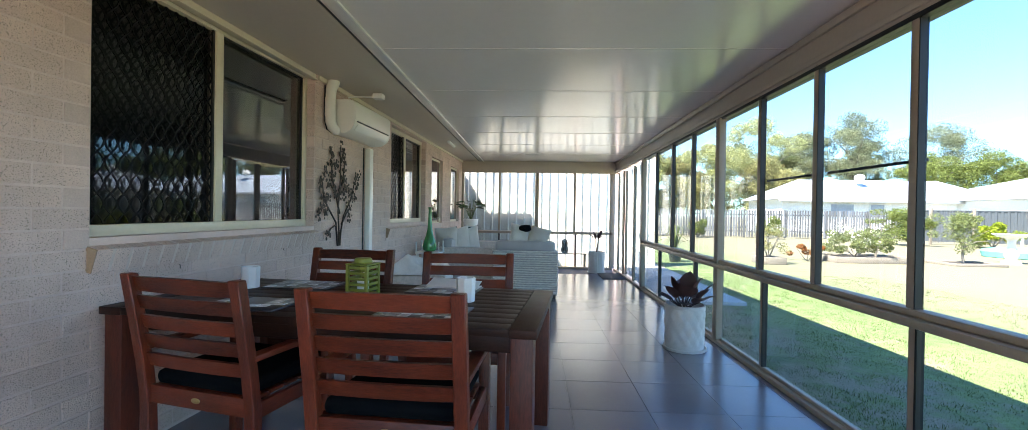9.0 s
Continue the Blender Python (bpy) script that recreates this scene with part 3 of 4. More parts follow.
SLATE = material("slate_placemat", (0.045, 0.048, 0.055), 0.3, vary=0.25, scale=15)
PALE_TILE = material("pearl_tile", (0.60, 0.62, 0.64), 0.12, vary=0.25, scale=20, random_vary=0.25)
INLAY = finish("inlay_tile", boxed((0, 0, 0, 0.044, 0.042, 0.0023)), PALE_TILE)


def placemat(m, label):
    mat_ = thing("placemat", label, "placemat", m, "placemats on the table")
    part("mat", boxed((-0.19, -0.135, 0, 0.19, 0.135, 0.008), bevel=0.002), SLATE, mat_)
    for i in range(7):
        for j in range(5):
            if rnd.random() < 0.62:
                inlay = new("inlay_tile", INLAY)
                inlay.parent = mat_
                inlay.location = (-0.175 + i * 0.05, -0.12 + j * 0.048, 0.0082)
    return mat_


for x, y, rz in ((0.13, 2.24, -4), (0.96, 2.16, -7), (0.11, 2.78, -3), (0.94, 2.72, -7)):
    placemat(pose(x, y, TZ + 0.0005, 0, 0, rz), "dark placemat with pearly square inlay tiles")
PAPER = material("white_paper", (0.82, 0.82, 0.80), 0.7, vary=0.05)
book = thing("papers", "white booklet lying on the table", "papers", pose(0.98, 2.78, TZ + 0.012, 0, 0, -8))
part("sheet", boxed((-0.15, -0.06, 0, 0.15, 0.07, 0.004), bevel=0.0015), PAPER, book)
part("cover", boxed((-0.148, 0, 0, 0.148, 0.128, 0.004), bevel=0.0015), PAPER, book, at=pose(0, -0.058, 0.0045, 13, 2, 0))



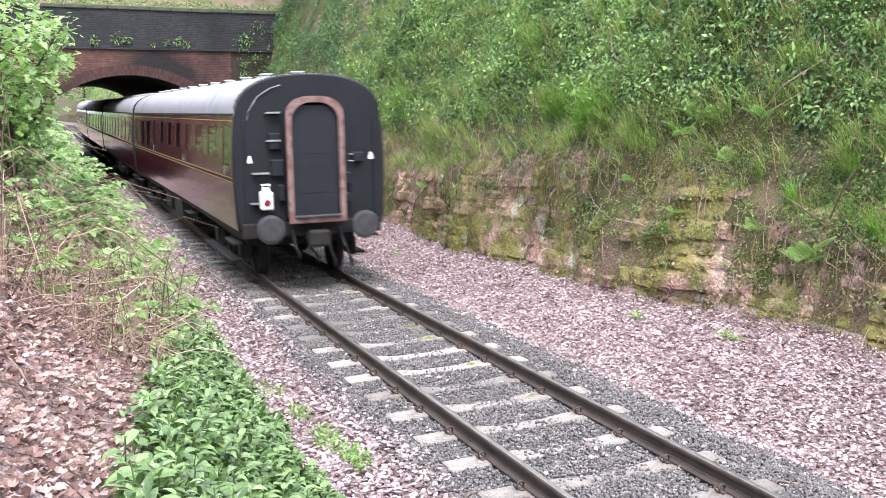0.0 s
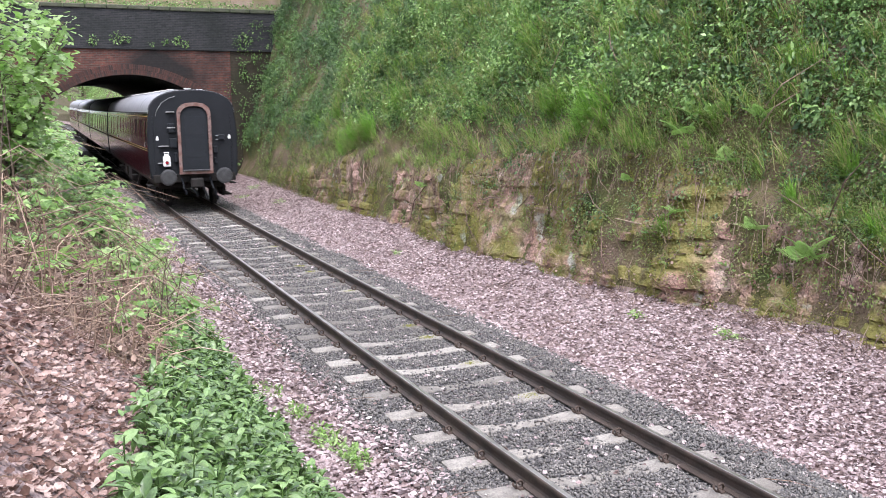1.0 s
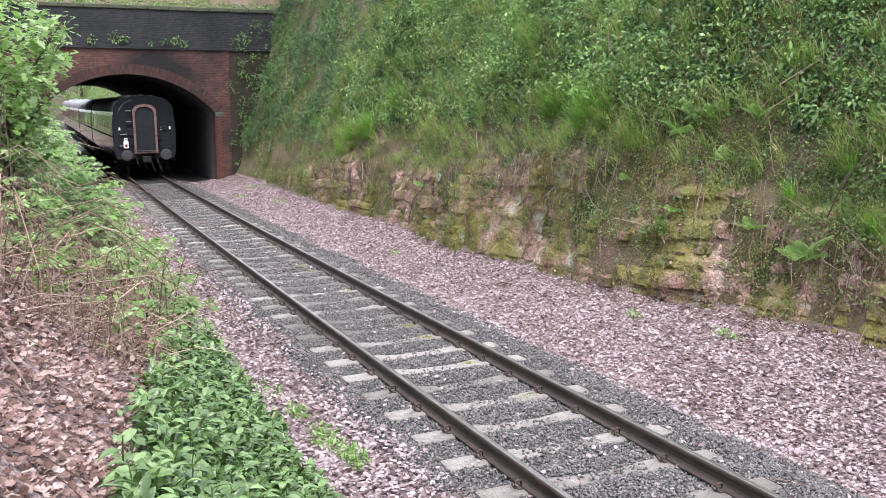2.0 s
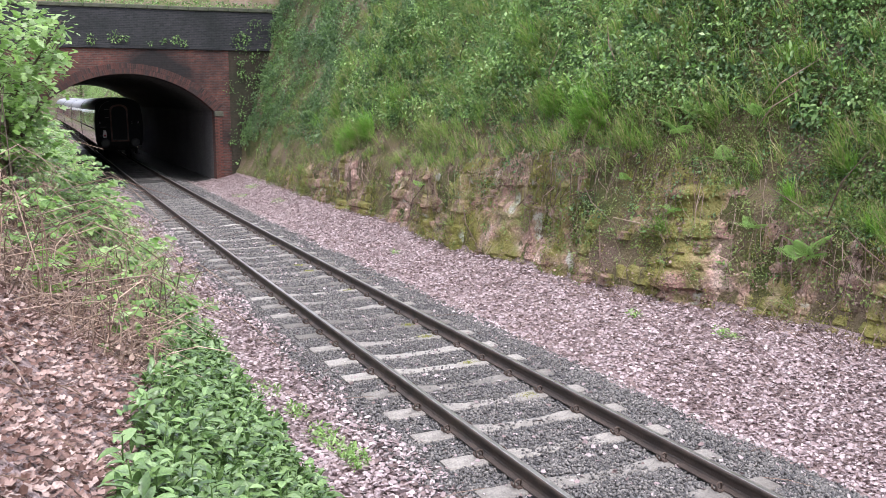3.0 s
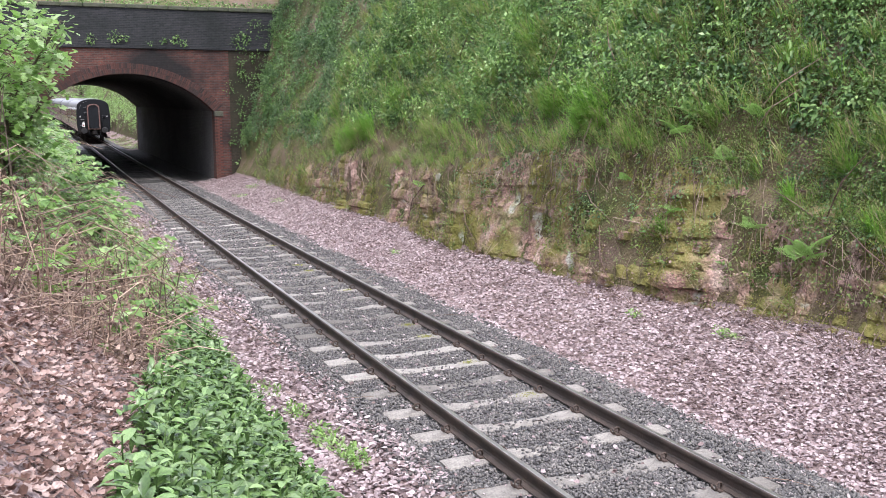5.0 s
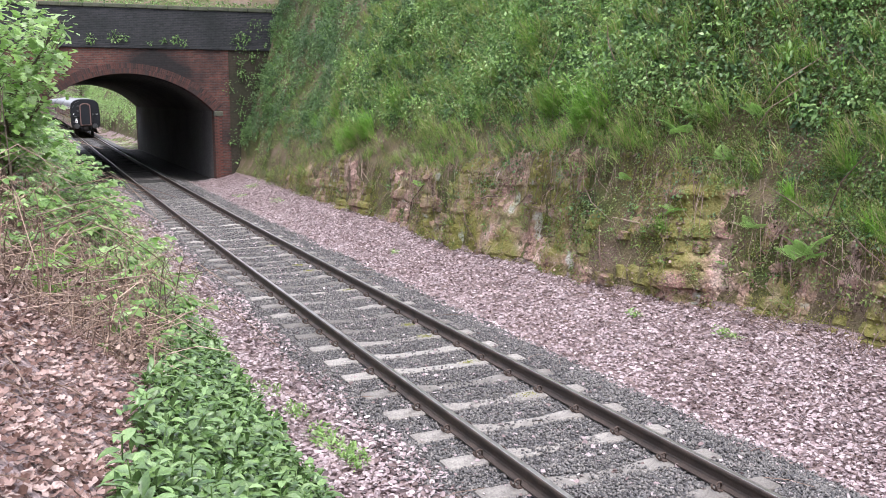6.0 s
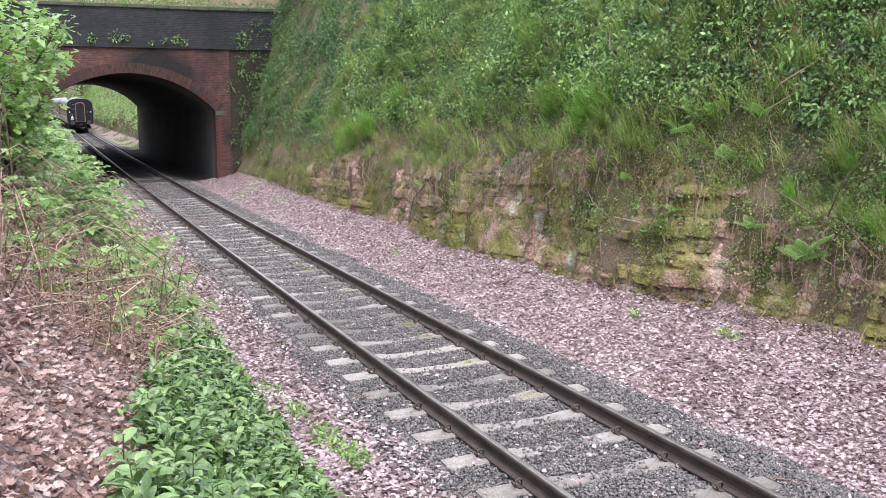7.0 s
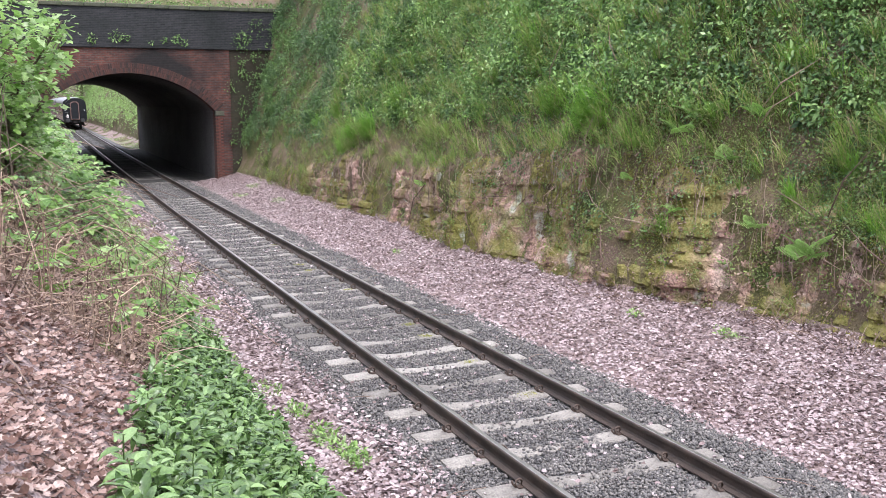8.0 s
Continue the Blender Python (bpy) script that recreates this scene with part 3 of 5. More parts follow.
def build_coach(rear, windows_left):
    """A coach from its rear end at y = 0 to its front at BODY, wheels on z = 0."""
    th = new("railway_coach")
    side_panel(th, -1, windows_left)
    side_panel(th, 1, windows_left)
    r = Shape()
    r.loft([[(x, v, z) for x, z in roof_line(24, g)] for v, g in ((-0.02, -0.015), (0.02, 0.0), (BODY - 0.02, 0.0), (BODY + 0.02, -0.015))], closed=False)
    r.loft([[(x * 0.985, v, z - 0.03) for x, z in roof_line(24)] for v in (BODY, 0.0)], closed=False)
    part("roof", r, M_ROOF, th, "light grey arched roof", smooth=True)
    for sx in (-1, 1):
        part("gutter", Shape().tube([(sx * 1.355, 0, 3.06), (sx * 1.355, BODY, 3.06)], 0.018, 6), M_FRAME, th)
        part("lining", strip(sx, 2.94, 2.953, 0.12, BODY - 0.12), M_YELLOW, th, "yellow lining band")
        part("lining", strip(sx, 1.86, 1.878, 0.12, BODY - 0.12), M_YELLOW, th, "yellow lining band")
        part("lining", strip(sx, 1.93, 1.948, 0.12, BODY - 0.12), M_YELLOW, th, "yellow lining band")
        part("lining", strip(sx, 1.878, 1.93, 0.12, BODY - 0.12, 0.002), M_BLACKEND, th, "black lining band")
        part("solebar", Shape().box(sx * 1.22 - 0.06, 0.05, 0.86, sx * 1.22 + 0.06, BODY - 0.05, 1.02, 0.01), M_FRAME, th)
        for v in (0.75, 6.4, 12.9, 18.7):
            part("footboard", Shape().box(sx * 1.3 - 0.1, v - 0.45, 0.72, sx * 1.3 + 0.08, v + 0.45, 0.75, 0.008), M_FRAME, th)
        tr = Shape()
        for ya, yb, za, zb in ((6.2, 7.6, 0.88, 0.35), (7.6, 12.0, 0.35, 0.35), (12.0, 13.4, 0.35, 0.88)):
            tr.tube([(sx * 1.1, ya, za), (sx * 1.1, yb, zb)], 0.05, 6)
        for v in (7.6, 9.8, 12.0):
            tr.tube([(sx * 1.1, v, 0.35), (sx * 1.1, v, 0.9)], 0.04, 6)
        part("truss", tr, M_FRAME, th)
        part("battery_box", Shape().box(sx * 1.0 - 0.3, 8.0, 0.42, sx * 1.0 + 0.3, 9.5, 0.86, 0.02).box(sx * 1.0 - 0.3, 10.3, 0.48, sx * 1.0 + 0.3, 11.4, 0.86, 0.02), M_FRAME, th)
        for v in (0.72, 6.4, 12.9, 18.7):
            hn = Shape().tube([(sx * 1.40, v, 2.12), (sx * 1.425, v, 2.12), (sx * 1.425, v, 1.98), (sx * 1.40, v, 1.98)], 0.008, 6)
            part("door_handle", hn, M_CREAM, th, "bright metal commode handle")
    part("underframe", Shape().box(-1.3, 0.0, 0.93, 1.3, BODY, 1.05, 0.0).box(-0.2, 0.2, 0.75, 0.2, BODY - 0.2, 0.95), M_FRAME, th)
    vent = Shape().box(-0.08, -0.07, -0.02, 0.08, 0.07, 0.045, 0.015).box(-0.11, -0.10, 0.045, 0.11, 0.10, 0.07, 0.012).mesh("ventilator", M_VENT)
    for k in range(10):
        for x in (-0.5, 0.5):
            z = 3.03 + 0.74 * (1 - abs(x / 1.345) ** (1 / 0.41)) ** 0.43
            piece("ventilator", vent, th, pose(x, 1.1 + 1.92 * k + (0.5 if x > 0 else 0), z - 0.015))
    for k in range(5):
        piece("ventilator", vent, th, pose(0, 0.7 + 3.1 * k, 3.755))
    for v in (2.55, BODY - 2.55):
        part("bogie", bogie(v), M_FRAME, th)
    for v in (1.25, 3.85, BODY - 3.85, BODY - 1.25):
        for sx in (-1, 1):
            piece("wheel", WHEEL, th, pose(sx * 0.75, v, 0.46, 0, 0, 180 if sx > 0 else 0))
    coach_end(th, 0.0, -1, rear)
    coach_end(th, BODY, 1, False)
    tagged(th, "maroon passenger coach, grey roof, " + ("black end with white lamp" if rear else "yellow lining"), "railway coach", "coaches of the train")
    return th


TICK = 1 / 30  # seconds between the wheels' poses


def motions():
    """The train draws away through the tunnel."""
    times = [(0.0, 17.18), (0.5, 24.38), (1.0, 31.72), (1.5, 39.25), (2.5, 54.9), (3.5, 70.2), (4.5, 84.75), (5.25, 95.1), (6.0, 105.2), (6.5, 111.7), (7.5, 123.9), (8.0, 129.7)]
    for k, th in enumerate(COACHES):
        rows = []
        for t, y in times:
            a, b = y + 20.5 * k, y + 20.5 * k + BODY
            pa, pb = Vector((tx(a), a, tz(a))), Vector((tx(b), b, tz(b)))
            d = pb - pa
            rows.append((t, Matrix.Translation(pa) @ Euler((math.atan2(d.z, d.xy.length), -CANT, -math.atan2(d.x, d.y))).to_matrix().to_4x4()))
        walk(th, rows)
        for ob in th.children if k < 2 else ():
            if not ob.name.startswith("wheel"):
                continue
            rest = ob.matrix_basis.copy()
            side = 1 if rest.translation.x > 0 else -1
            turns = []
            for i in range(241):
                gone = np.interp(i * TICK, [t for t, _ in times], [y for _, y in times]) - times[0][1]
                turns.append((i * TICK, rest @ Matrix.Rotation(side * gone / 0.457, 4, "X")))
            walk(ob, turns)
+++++
(Exercise directions): Verbatim reproduction of every record is required; images are left out.

(Result for this task):
9.0 s
Continue the Blender Python (bpy) script that recreates this scene with part 3 of 4. More parts follow.
SLATE = material("slate_placemat", (0.045, 0.048, 0.055), 0.3, vary=0.25, scale=15)
PALE_TILE = material("pearl_tile", (0.60, 0.62, 0.64), 0.12, vary=0.25, scale=20, random_vary=0.25)
INLAY = finish("inlay_tile", boxed((0, 0, 0, 0.044, 0.042, 0.0023)), PALE_TILE)


def placemat(m, label):
    mat_ = thing("placemat", label, "placemat", m, "placemats on the table")
    part("mat", boxed((-0.19, -0.135, 0, 0.19, 0.135, 0.008), bevel=0.002), SLATE, mat_)
    for i in range(7):
        for j in range(5):
            if rnd.random() < 0.62:
                inlay = new("inlay_tile", INLAY)
                inlay.parent = mat_
                inlay.location = (-0.175 + i * 0.05, -0.12 + j * 0.048, 0.0082)
    return mat_


for x, y, rz in ((0.13, 2.24, -4), (0.96, 2.16, -7), (0.11, 2.78, -3), (0.94, 2.72, -7)):
    placemat(pose(x, y, TZ + 0.0005, 0, 0, rz), "dark placemat with pearly square inlay tiles")
PAPER = material("white_paper", (0.82, 0.82, 0.80), 0.7, vary=0.05)
book = thing("papers", "white booklet lying on the table", "papers", pose(0.98, 2.78, TZ + 0.012, 0, 0, -8))
part("sheet", boxed((-0.15, -0.06, 0, 0.15, 0.07, 0.004), bevel=0.0015), PAPER, book)
part("cover", boxed((-0.148, 0, 0, 0.148, 0.128, 0.004), bevel=0.0015), PAPER, book, at=pose(0, -0.058, 0.0045, 13, 2, 0))



0.0 s
1.0 s
2.0 s
3.0 s
5.0 s
6.0 s
7.0 s
8.0 s
Continue the Blender Python (bpy) script that recreates this scene with part 3 of 5. More parts follow.
def build_coach(rear, windows_left):
    """A coach from its rear end at y = 0 to its front at BODY, wheels on z = 0."""
    th = new("railway_coach")
    side_panel(th, -1, windows_left)
    side_panel(th, 1, windows_left)
    r = Shape()
    r.loft([[(x, v, z) for x, z in roof_line(24, g)] for v, g in ((-0.02, -0.015), (0.02, 0.0), (BODY - 0.02, 0.0), (BODY + 0.02, -0.015))], closed=False)
    r.loft([[(x * 0.985, v, z - 0.03) for x, z in roof_line(24)] for v in (BODY, 0.0)], closed=False)
    part("roof", r, M_ROOF, th, "light grey arched roof", smooth=True)
    for sx in (-1, 1):
        part("gutter", Shape().tube([(sx * 1.355, 0, 3.06), (sx * 1.355, BODY, 3.06)], 0.018, 6), M_FRAME, th)
        part("lining", strip(sx, 2.94, 2.953, 0.12, BODY - 0.12), M_YELLOW, th, "yellow lining band")
        part("lining", strip(sx, 1.86, 1.878, 0.12, BODY - 0.12), M_YELLOW, th, "yellow lining band")
        part("lining", strip(sx, 1.93, 1.948, 0.12, BODY - 0.12), M_YELLOW, th, "yellow lining band")
        part("lining", strip(sx, 1.878, 1.93, 0.12, BODY - 0.12, 0.002), M_BLACKEND, th, "black lining band")
        part("solebar", Shape().box(sx * 1.22 - 0.06, 0.05, 0.86, sx * 1.22 + 0.06, BODY - 0.05, 1.02, 0.01), M_FRAME, th)
        for v in (0.75, 6.4, 12.9, 18.7):
            part("footboard", Shape().box(sx * 1.3 - 0.1, v - 0.45, 0.72, sx * 1.3 + 0.08, v + 0.45, 0.75, 0.008), M_FRAME, th)
        tr = Shape()
        for ya, yb, za, zb in ((6.2, 7.6, 0.88, 0.35), (7.6, 12.0, 0.35, 0.35), (12.0, 13.4, 0.35, 0.88)):
            tr.tube([(sx * 1.1, ya, za), (sx * 1.1, yb, zb)], 0.05, 6)
        for v in (7.6, 9.8, 12.0):
            tr.tube([(sx * 1.1, v, 0.35), (sx * 1.1, v, 0.9)], 0.04, 6)
        part("truss", tr, M_FRAME, th)
        part("battery_box", Shape().box(sx * 1.0 - 0.3, 8.0, 0.42, sx * 1.0 + 0.3, 9.5, 0.86, 0.02).box(sx * 1.0 - 0.3, 10.3, 0.48, sx * 1.0 + 0.3, 11.4, 0.86, 0.02), M_FRAME, th)
        for v in (0.72, 6.4, 12.9, 18.7):
            hn = Shape().tube([(sx * 1.40, v, 2.12), (sx * 1.425, v, 2.12), (sx * 1.425, v, 1.98), (sx * 1.40, v, 1.98)], 0.008, 6)
            part("door_handle", hn, M_CREAM, th, "bright metal commode handle")
    part("underframe", Shape().box(-1.3, 0.0, 0.93, 1.3, BODY, 1.05, 0.0).box(-0.2, 0.2, 0.75, 0.2, BODY - 0.2, 0.95), M_FRAME, th)
    vent = Shape().box(-0.08, -0.07, -0.02, 0.08, 0.07, 0.045, 0.015).box(-0.11, -0.10, 0.045, 0.11, 0.10, 0.07, 0.012).mesh("ventilator", M_VENT)
    for k in range(10):
        for x in (-0.5, 0.5):
            z = 3.03 + 0.74 * (1 - abs(x / 1.345) ** (1 / 0.41)) ** 0.43
            piece("ventilator", vent, th, pose(x, 1.1 + 1.92 * k + (0.5 if x > 0 else 0), z - 0.015))
    for k in range(5):
        piece("ventilator", vent, th, pose(0, 0.7 + 3.1 * k, 3.755))
    for v in (2.55, BODY - 2.55):
        part("bogie", bogie(v), M_FRAME, th)
    for v in (1.25, 3.85, BODY - 3.85, BODY - 1.25):
        for sx in (-1, 1):
            piece("wheel", WHEEL, th, pose(sx * 0.75, v, 0.46, 0, 0, 180 if sx > 0 else 0))
    coach_end(th, 0.0, -1, rear)
    coach_end(th, BODY, 1, False)
    tagged(th, "maroon passenger coach, grey roof, " + ("black end with white lamp" if rear else "yellow lining"), "railway coach", "coaches of the train")
    return th


TICK = 1 / 30  # seconds between the wheels' poses


def motions():
    """The train draws away through the tunnel."""
    times = [(0.0, 17.18), (0.5, 24.38), (1.0, 31.72), (1.5, 39.25), (2.5, 54.9), (3.5, 70.2), (4.5, 84.75), (5.25, 95.1), (6.0, 105.2), (6.5, 111.7), (7.5, 123.9), (8.0, 129.7)]
    for k, th in enumerate(COACHES):
        rows = []
        for t, y in times:
            a, b = y + 20.5 * k, y + 20.5 * k + BODY
            pa, pb = Vector((tx(a), a, tz(a))), Vector((tx(b), b, tz(b)))
            d = pb - pa
            rows.append((t, Matrix.Translation(pa) @ Euler((math.atan2(d.z, d.xy.length), -CANT, -math.atan2(d.x, d.y))).to_matrix().to_4x4()))
        walk(th, rows)
        for ob in th.children if k < 2 else ():
            if not ob.name.startswith("wheel"):
                continue
            rest = ob.matrix_basis.copy()
            side = 1 if rest.translation.x > 0 else -1
            turns = []
            for i in range(241):
                gone = np.interp(i * TICK, [t for t, _ in times], [y for _, y in times]) - times[0][1]
                turns.append((i * TICK, rest @ Matrix.Rotation(side * gone / 0.457, 4, "X")))
            walk(ob, turns)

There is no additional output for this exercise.